To what extent is AGOV digitally sovereign?
Initial situation
AGOV is developed and operated in partnership with Swiss economic partners. On behalf of the Swiss Federal Chancellery, operations are conducted in federal data centers and – to enhance resilience – additionally in privately owned, Swiss-controlled data centers.
The infrastructure required to operate and use AGOV across the entire value chain – from end users, power supply, and internet connectivity to the AGOV system itself and the specialized infrastructures of the authorities – is inherently and inevitably embedded in international contexts. This integration spans all layers, particularly software, hardware, organizational structures, and the underlying know-how.
Scientific Classification of AGOV’s Digital Sovereignty
1. Theoretical framework
Digital sovereignty is not a static or binary state, but a relational and graduated property of complex socio-technical systems. Scientific literature defines it in various ways, notably as technological self-determination, control over data and information flows, and institutional and economic independence from external actors [1,2].
It follows that digital sovereignty should not be understood as total autarky, but as the capacity for self-determined governance of a system within existing dependencies.
2. Layered Model and System Boundaries
The digital sovereignty of AGOV can be analyzed through a layered model that highlights different degrees of control and dependency. This perspective aligns with established approaches for analyzing socio-technical systems, which view technical, organizational, and infrastructural components as inextricably linked [5,6].
- Application and Governance Layer:
Development, source code ownership, and strategic steering of AGOV are located in Switzerland. This ensures a high degree of control over functionality, future development, and security mechanisms. - Operational Layer (Hosting):
Operations are conducted in federal data centers and Swiss partner facilities. Consequently, both legal and physical control remain within national jurisdiction. There are no direct dependencies on foreign cloud platforms for core processes. - Interface to Relying Systems (Scope of Assessment):
AGOV functions as a central Identity and Access Management (IAM) system. Its operational scope ends at the technical handover interface (e.g., OIDC, SAML) to connected applications and registries. The digital sovereignty of these relying systems is not part of this assessment. AGOV provides a sovereign access mechanism; responsibility for downstream data processing lies with the respective specialized authorities. - Infrastructure Layer (Structural Dependencies):
Hardware, software components, and network protocols are embedded in global supply chains. Research on IT supply chains shows that these dependencies are structural and fundamentally shape the control and trust characteristics of digital systems [4]. Complete autonomy is unattainable at this layer; sovereignty manifests here through the active management of dependencies, for example, through standardization and diversification. - User Layer (Periphery):
End-user devices and operating systems lie outside direct state control. This layer marks a systemic boundary of governability and illustrates that digital services are always embedded in external usage environments.

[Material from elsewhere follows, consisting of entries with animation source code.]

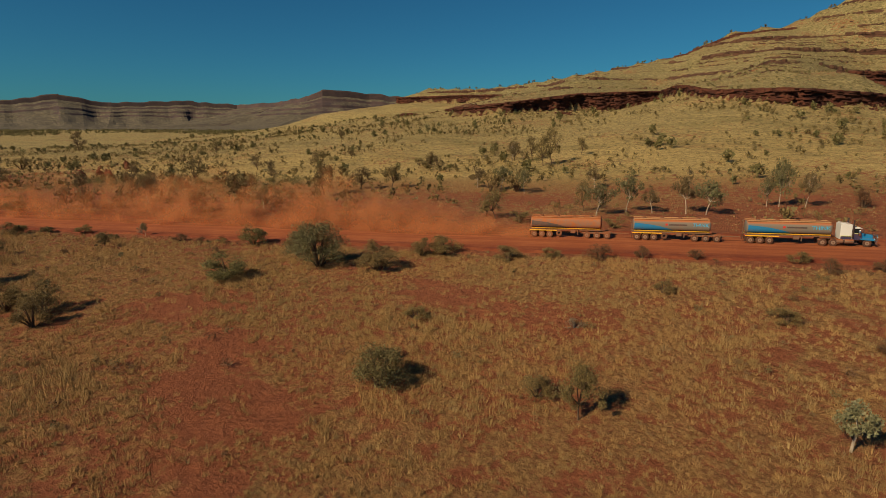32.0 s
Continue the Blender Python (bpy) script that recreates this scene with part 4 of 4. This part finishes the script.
# ---------------------------------------------------------------- the road train
def vehicle_materials(dust):
    return {
        "tank": plain_material("grey_tank_paint", (0.145, 0.148, 0.128), 0.65, 0.0, dust),
        "blue": plain_material("blue_livery", (0.004, 0.17, 0.36) if dust < 1 else (0.02, 0.06, 0.07), 0.6, 0.0, dust * 0.3 if dust < 1 else 0.6),
        "sky": plain_material("light_blue_lettering", (0.03, 0.42, 0.75), 0.5, 0.0, dust * 0.3),
        "dark": plain_material("dark_lettering", (0.05, 0.05, 0.055), 0.5, 0.0, dust * 0.9),
        "red": plain_material("red_mark", (0.50, 0.03, 0.025), 0.5, 0.0, dust * 0.6),
        "yellow": plain_material("yellow_marking", (0.85, 0.48, 0.03), 0.45, 0.0, min(0.3, dust * 0.35)),
        "steel": plain_material("dusty_steel", (0.17, 0.12, 0.09), 0.6, 0.4, min(1.0, dust * 1.6)),
        "tyre": plain_material("dusty_rubber", (0.03, 0.026, 0.024), 0.9, 0.0, min(0.9, dust * 1.3)),
        "rim": plain_material("dusty_wheel_rim", (0.35, 0.28, 0.22), 0.5, 0.5, min(1.0, dust * 1.4)),
        "rail": plain_material("dusty_rail_paint", (0.46, 0.27, 0.13), 0.6, 0.0, dust),
    }


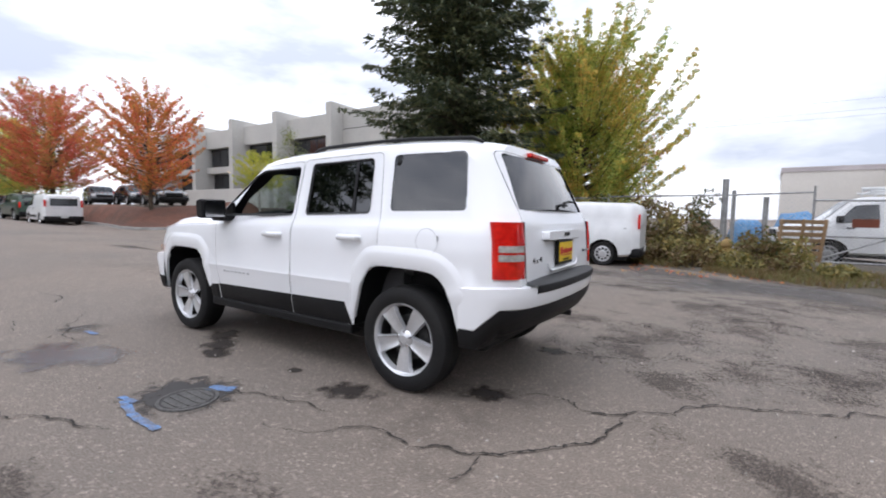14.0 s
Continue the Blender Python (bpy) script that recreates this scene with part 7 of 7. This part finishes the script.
crack([(-0.97, 1.62), (-1.37, 1.41), (-1.82, 1.35), (-2.09, 1.23), (-2.26, 1.09), (-2.41, 0.94), (-2.53, 0.77), (-2.6, 0.5), (-2.61, 0.36)], 0.013, 1)
crack([(-1.98, 0.48), (-2.2, 0.36), (-2.36, 0.46), (-2.61, 0.33), (-2.96, -0.01), (-3.23, -0.15), (-3.48, -0.29), (-4.05, -0.61), (-4.9, -0.95)], 0.014, 2)
crack([(-0.37, 1.48), (-0.63, 1.40), (-0.94, 1.33), (-1.18, 1.33)], 0.009, 3)
crack([(0.99, 2.47), (0.4, 2.38), (0.0, 2.27), (-0.4, 2.13)], 0.012, 4)
crack([(1.9, 2.3), (1.45, 2.45), (0.99, 2.47), (0.7, 2.62)], 0.012, 5)
crack([(4.51, 1.15), (3.41, 1.23), (2.62, 1.29)], 0.014, 6)
crack([(2.62, 1.29), (2.2, 1.5), (1.56, 1.60)], 0.012, 7)
crack([(-3.6, 1.0), (-3.09, 1.16), (-2.91, 1.24), (-2.72, 1.25)], 0.011, 8)
crack([(-2.1, 1.24), (-2.13, 1.38), (-2.09, 1.5)], 0.010, 10)
crack([(3.4, 1.23), (3.0, 1.7), (2.4, 1.9)], 0.009, 11)
crack([(2.2, -1.35), (3.0, -1.6), (4.0, -1.75), (5.2, -2.3)], 0.012, 12)
crack([(6.5, -5.0), (8.5, -5.6), (11, -5.2)], 0.02, 13)

# small loose stones and fallen leaves
rs = np.random.RandomState(77)
C = np.stack([rs.uniform(-7, 5, 900), rs.uniform(-6, 5, 900), np.zeros(900)], 1)
C[:, 2] = [G(a, b) + 0.006 for a, b, _ in C]
tagged(new("loose_grit", quad_mesh("loose_grit", leaf_quads(C, 0.009, rs, 0.8, flat=0.5), mat("pale_grit", (0.42, 0.39, 0.35), 0.9, island=0.4, fine_amt=0.1))), "scattered pale grit on the asphalt", "grit", kind="stuff")
C = np.concatenate([np.stack([rs.uniform(-4.5, -1.0, 260), rs.uniform(-9.6, -7.2, 260), np.zeros(260)], 1), np.stack([rs.uniform(8, 16, 160), rs.uniform(3.6, 8, 160), np.zeros(160)], 1)])
C[:, 2] = [G(a, b) + 0.03 for a, b, _ in C]
tagged(new("fallen_leaves", quad_mesh("fallen_leaves", leaf_quads(C, 0.035, rs, 0.7, flat=0.7), L_ORANGE)), "scattered fallen autumn leaves", "leaves", kind="stuff")
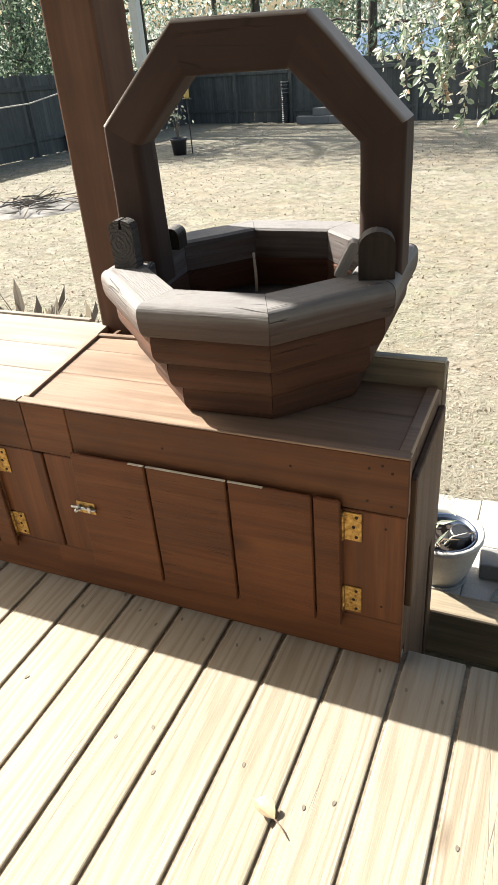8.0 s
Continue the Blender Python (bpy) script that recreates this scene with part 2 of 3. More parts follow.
def mat_material():
    k = Mat("woven_door_mat", 0.95)
    tc = k.node("ShaderNodeTexCoord")
    sep = k.node("ShaderNodeSeparateXYZ")
    k.t.links.new(tc.outputs["Object"], sep.inputs[0])
    x = k.math("DIVIDE", sep.outputs[0], 0.42)
    y = k.math("DIVIDE", sep.outputs[1], 0.245)
    r = k.math("SQRT", k.math("ADD", k.math("MULTIPLY", x, x), k.math("MULTIPLY", y, y)), 0.0)
    ang = k.math("ARCTAN2", y, x)
    scallop = k.math("MULTIPLY", k.math("ABSOLUTE", k.math("SINE", k.math("MULTIPLY", ang, 15.0), 0.0), 0.0), 0.045)
    rr = k.math("ADD", r, scallop)
    teal, tan, rust = (0.15, 0.185, 0.175), (0.235, 0.205, 0.165), (0.20, 0.155, 0.120)
    col = k.ramp(rr, (0.0, rust), (0.22, tan), (0.27, teal), (0.40, tan), (0.45, rust), (0.56, tan), (0.62, rust), (0.72, tan), (0.78, teal), (0.90, (0.18, 0.225, 0.21)))
    col.node.color_ramp.interpolation = "CONSTANT"
    dots = k.voronoi(k.coords((1, 1, 1), False), 44).outputs["Distance"]
    col = k.mix(k.ramp(dots, (0.18, 0.75), (0.32, 0.0)), col, (0.30, 0.25, 0.18))
    k.bump(k.noise(k.coords((1, 1, 1), False), 260, 3), 0.6, 0.004)
    return k.done(col)


# worn here lightens upward faces, painting in the blocks' lit top edge
DARKEND = wood("dark_weathered_block", (0.028, 0.022, 0.018), (0.05, 0.038, 0.031), (0.075, 0.058, 0.048), 2, 60, 0.9, worn=(0.16, 0.15, 0.14), relief=1.0, cracked=True, sheen=0.2)
END = end_grain("cracked_grey_end_grain")
BRASS = brass_material()
STEEL = plain("zinc_steel", (0.55, 0.56, 0.55), 0.3, 0.9)
DARKSCREW = plain("dark_screw_hole", (0.032, 0.016, 0.009), 0.95)
SOIL = plain("dark_potting_soil", (0.035, 0.025, 0.02), 1.0, vary=0.5, scale=30, relief=1.0, grain=60)
PAVER = plain("pale_concrete_paver", (0.52, 0.50, 0.46), 0.9, vary=0.2, scale=9, relief=0.4)
GREYBLOCK = plain("grey_concrete_block", (0.20, 0.20, 0.19), 0.9, vary=0.25, relief=0.5)
FARBLOCK = plain("grey_landscape_block", (0.19, 0.19, 0.18), 0.95, vary=0.25, scale=3, relief=0.5)
POTWHITE = plain("off_white_plastic", (0.44, 0.43, 0.40), 0.5, vary=0.12, relief=0.05)
POTBLUE = plain("dark_blue_plastic", (0.035, 0.055, 0.10), 0.4)
POTBLACK = plain("black_nursery_plastic", (0.022, 0.023, 0.025), 0.45)
WHITE = plain("white_painted_metal", (0.75, 0.75, 0.71), 0.5, vary=0.1, scale=6, relief=0.05)
ROPE = plain("pale_rope", (0.55, 0.52, 0.45), 0.9)
ASH = plain("pale_wood_ash", (0.24, 0.228, 0.205), 1.0, vary=0.85, scale=5, relief=1.0, grain=40)
CHAR = plain("charred_wood", (0.075, 0.068, 0.060), 0.95, vary=0.5)
STONE = plain("pale_field_stone", (0.20, 0.187, 0.165), 0.9, vary=0.25, scale=12, relief=0.5)
ROOFBLUE = plain("blue_grey_metal_roof", (0.10, 0.155, 0.235), 0.45, vary=0.2, scale=1.2)
SIDING = plain("pale_siding", (0.45, 0.44, 0.42), 0.8, scale=1.0)
BUCKET = plain("pale_blue_plastic", (0.16, 0.26, 0.32), 0.5)
YELLOW = plain("yellow_plastic", (0.60, 0.42, 0.12), 0.5)
TWIG = plain("dry_twig", (0.20, 0.15, 0.10), 0.9)
PALESTICK = plain("bleached_stick", (0.62, 0.58, 0.48), 0.8)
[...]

3. Operational Autonomy and the “Killswitch” Criterion
A key criterion for assessing digital sovereignty is the question of immediate external controllability.
AGOV does not feature an external “killswitch” scenario: no external state or private actor can unilaterally and immediately disable the service. Operational decision-making authority remains within Swiss jurisdiction.
At the same time, internet governance analyses show that digital infrastructures are shaped by global standards, protocols, and institutional frameworks [6]. This results in indirect and distributed forms of influence that do not act on a single point of control but operate systemically.
4. Conclusion
AGOV is classified as highly digitally sovereign in both institutional and operational terms. The core state function of identity brokerage can be provided independently and under control within realistic conditions.
However, this sovereignty is not absolute. It exists within clearly defined system boundaries and is based on the capacity to actively manage dependencies rather than eliminate them entirely. This understanding aligns with current strategic interpretations of digital sovereignty as a state's capacity to act within a context of global technological interdependencies [7].
AGOV is therefore digitally sovereign within its system context—but not independent of the global dependencies in which every digital system is inevitably embedded.
References
[1] Florian Pohle & Thorsten Thiel (2020). Digital sovereignty. Internet Policy Review, 9(4).
[2] Stéphane Couture & Sophie Toupin (2019). What does the notion of sovereignty mean when referring to the digital? New Media & Society, 21(10). https://doi.org/10.1177/1461444819865984
[3] Neil Gershenfeld et al. (2017). Designing Reality. Basic Books. (bewusst nicht im Text verwendet)
[4] Nir Kshetri (2018). The Economics of Cybersecurity: A Supply Chain Perspective. Springer.
[5] Geoffrey C. Bowker & Susan Leigh Star (1999). Sorting Things Out. MIT Press.
[6] Laura DeNardis (2014). The Global War for Internet Governance. Yale University Press.
[7] OECD (2021). Digital Sovereignty for the Digital Decade.